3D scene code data
○ ○ ○ ○
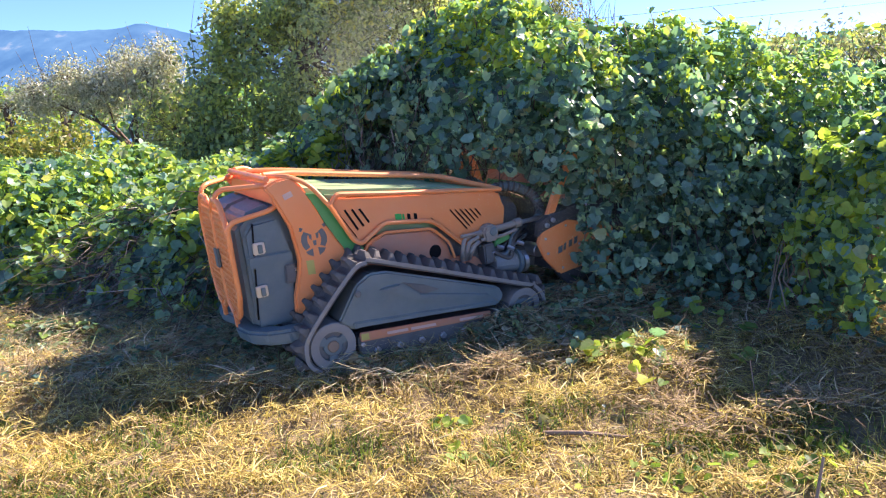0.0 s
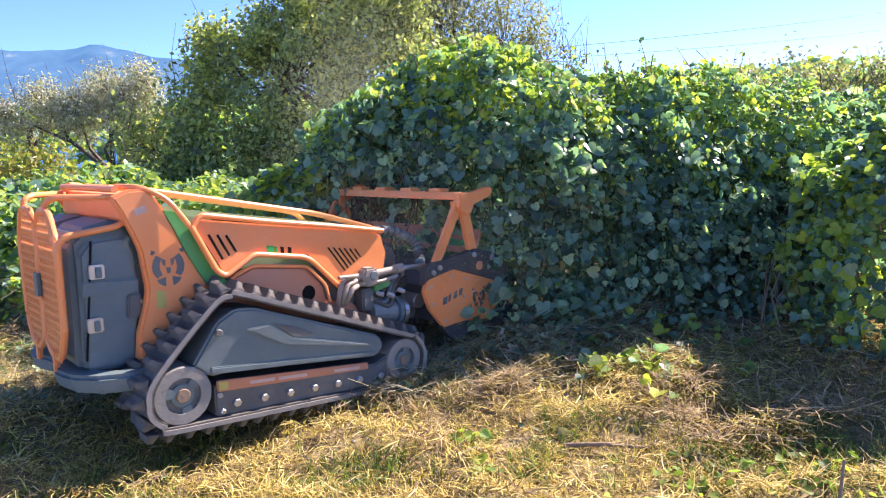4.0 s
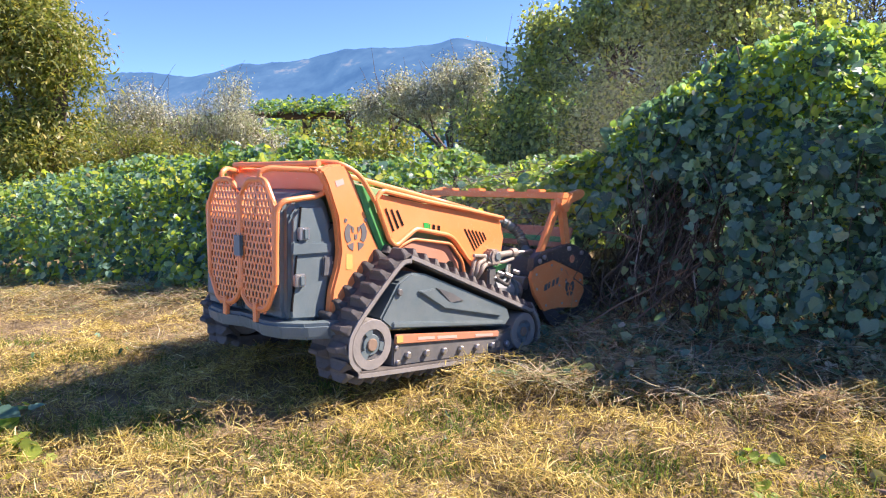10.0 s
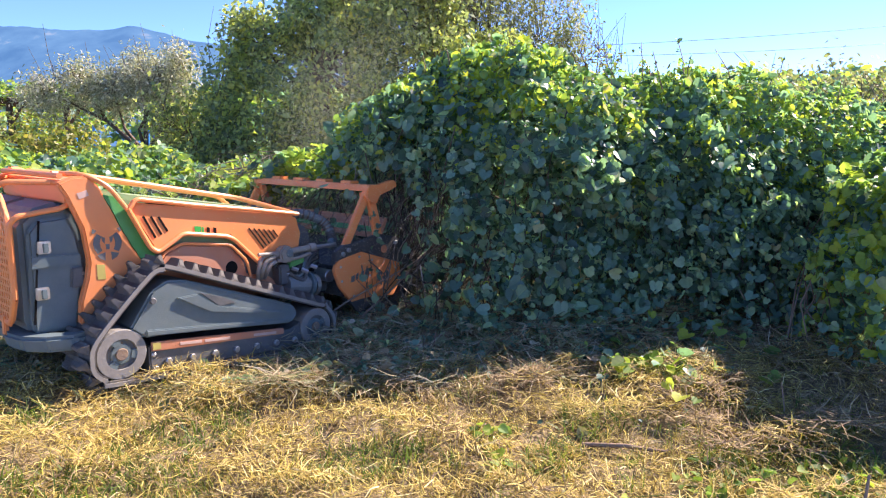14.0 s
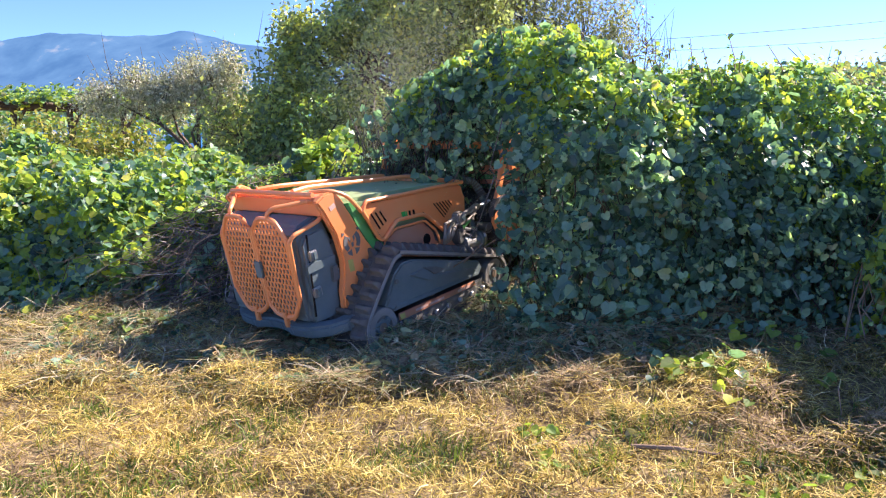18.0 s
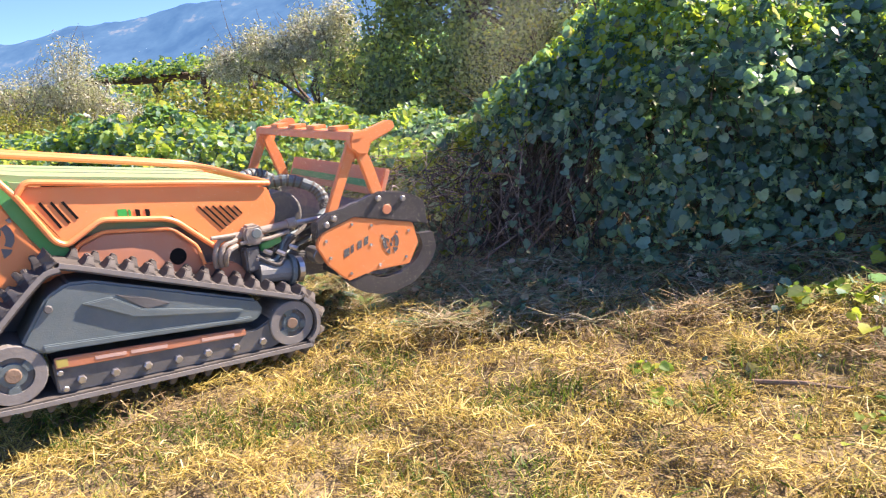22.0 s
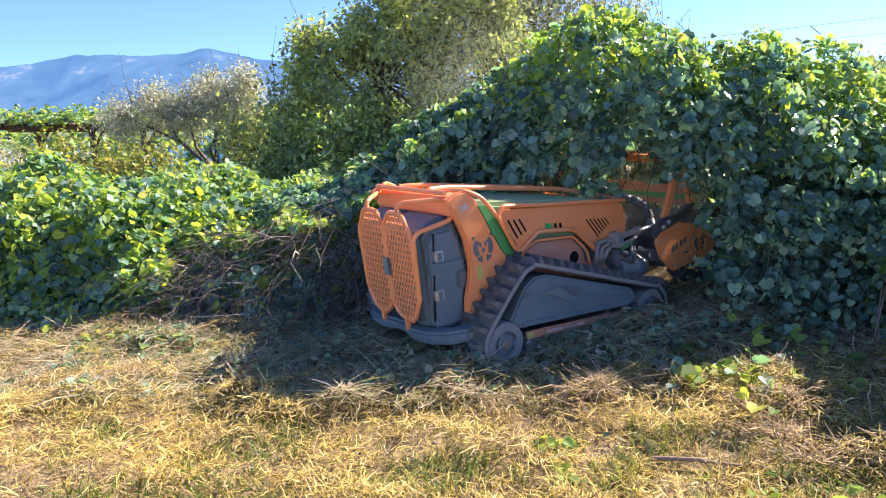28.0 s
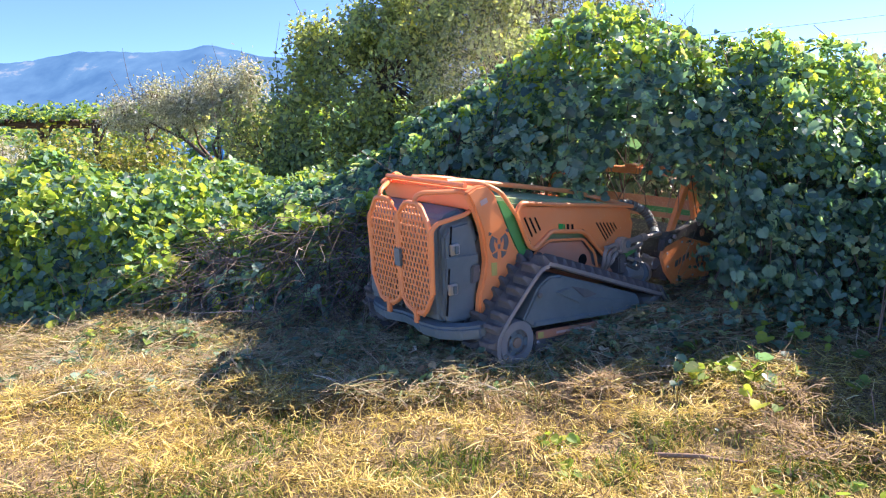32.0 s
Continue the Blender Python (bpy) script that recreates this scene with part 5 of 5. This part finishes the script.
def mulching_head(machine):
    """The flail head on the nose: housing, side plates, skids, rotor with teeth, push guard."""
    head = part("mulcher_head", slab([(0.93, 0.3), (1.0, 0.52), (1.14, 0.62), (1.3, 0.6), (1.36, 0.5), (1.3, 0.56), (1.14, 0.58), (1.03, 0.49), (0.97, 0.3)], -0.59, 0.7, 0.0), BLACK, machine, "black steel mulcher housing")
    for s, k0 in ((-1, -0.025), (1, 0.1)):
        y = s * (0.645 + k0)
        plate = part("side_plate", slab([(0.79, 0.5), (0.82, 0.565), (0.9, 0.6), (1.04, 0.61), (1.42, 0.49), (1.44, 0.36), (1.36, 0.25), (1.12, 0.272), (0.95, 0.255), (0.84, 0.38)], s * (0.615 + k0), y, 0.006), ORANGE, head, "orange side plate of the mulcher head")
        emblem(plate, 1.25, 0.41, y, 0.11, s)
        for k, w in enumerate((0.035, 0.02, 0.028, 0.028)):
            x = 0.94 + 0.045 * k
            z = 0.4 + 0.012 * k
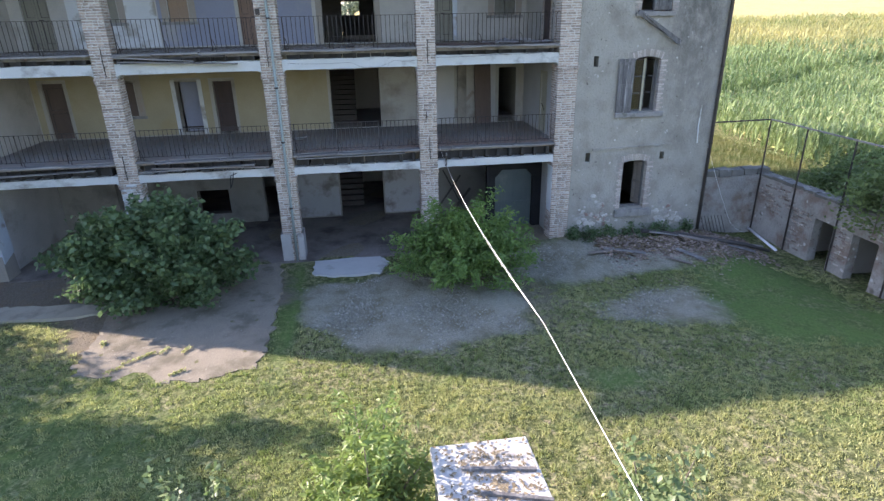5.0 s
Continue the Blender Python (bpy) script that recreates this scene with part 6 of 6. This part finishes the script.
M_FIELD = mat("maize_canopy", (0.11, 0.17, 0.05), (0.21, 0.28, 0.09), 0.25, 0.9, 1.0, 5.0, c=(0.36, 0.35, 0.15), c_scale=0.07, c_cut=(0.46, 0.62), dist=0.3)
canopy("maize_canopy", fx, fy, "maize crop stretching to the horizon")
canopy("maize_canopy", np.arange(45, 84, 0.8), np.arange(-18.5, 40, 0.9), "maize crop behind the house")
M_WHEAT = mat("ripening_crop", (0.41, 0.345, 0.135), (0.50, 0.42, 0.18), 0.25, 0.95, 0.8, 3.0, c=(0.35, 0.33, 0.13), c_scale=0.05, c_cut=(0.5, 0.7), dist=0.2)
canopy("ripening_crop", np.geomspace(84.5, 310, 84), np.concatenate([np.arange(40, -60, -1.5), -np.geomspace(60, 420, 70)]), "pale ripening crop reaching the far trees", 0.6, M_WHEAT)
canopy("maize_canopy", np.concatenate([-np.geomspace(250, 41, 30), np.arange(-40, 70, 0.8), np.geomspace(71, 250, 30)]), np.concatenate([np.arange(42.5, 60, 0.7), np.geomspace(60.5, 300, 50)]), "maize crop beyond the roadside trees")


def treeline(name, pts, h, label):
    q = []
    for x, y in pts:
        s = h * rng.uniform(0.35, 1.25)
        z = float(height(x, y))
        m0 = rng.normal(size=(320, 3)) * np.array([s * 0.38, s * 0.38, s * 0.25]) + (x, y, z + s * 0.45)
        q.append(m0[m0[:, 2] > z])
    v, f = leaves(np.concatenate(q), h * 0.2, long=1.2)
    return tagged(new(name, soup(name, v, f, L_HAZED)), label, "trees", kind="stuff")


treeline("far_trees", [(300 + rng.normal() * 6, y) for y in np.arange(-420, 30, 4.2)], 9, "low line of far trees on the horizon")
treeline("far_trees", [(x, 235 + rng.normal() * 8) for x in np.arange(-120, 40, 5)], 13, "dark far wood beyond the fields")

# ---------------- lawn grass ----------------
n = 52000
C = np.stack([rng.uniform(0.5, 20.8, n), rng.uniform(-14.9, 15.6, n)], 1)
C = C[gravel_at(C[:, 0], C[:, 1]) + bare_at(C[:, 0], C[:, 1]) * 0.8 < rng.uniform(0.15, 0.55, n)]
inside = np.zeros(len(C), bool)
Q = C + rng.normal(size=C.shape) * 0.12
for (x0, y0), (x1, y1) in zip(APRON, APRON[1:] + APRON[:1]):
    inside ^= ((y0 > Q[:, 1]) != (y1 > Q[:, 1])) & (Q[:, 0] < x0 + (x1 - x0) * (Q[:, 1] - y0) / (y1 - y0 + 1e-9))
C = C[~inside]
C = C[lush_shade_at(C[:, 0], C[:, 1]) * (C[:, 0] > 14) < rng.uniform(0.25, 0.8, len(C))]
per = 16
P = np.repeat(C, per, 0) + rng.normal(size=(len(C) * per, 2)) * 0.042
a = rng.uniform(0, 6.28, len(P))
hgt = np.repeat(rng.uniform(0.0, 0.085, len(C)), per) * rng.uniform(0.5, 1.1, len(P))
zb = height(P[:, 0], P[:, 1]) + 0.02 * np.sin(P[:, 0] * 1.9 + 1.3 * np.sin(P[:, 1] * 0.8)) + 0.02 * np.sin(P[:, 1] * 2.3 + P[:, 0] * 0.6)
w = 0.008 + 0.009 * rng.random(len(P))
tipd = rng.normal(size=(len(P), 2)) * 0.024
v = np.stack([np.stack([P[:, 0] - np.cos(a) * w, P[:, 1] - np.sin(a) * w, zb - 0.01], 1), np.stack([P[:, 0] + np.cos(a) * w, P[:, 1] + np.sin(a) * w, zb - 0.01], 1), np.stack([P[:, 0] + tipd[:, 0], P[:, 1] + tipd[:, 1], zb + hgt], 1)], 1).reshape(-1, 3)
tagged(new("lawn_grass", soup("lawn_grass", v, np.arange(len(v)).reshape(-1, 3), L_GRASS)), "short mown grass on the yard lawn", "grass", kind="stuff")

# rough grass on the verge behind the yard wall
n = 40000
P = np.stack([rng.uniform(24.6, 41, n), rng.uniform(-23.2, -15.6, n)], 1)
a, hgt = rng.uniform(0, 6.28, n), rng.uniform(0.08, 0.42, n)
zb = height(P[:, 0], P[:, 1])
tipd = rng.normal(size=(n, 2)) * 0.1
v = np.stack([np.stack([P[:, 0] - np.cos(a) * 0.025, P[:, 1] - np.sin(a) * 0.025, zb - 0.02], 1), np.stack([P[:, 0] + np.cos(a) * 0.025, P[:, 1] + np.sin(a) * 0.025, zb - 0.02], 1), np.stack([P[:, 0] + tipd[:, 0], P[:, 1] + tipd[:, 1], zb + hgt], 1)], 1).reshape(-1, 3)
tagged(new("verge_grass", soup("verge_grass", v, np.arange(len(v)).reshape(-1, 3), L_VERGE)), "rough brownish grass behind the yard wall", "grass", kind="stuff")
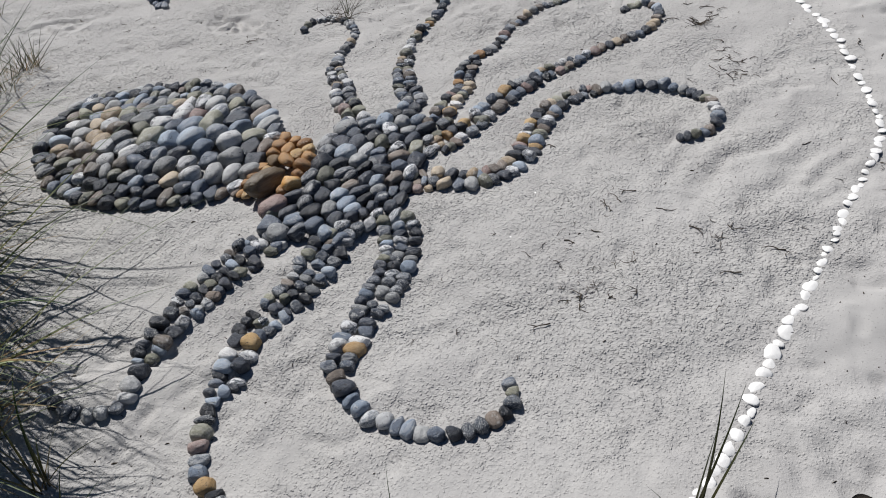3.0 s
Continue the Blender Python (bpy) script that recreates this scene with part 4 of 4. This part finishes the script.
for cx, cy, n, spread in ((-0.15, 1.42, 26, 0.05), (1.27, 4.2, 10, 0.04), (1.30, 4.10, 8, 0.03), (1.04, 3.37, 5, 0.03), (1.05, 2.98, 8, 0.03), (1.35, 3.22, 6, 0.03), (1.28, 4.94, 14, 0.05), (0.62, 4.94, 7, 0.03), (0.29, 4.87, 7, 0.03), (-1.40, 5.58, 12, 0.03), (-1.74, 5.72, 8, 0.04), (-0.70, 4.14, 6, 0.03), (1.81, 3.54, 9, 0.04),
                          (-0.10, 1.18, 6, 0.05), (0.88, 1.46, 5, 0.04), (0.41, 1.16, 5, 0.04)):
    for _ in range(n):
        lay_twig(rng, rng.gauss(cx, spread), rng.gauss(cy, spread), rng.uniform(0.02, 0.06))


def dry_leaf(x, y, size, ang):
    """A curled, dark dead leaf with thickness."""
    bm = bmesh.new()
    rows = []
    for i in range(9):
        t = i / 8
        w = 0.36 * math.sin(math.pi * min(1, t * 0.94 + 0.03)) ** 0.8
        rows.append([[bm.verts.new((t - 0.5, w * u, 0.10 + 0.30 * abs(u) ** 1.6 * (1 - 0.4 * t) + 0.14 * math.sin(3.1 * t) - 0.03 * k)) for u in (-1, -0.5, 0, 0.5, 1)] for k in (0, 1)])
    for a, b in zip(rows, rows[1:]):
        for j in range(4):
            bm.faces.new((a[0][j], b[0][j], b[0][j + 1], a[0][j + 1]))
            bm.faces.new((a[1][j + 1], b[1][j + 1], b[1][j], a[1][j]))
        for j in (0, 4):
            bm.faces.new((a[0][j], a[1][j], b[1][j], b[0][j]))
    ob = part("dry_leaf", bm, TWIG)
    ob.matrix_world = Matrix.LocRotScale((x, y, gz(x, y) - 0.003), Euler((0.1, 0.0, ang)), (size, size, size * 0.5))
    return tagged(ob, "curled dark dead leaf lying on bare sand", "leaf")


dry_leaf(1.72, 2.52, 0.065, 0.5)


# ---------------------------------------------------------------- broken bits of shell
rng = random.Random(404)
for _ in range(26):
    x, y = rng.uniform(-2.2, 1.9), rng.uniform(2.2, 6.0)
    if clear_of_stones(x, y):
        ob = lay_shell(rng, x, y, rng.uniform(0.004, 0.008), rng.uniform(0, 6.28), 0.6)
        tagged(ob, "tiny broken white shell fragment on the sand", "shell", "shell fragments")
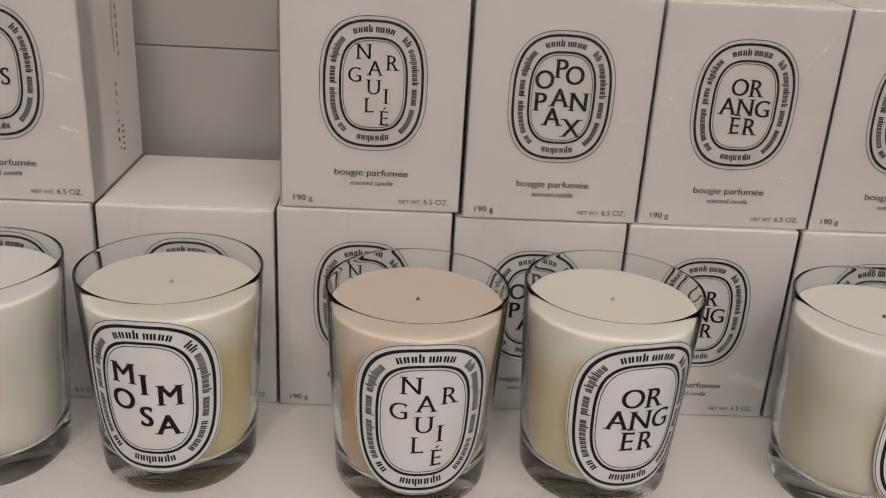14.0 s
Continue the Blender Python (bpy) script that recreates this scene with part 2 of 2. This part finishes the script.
○ ○ ○ ○
Select the lines that carry the string "script" and copy them.

* _Response below_
Continue the Blender Python (bpy) script that recreates this scene with part 5 of 5. This part finishes the script.
Continue the Blender Python (bpy) script that recreates this scene with part 6 of 6. This part finishes the script.
Continue the Blender Python (bpy) script that recreates this scene with part 4 of 4. This part finishes the script.
Continue the Blender Python (bpy) script that recreates this scene with part 2 of 2. This part finishes the script.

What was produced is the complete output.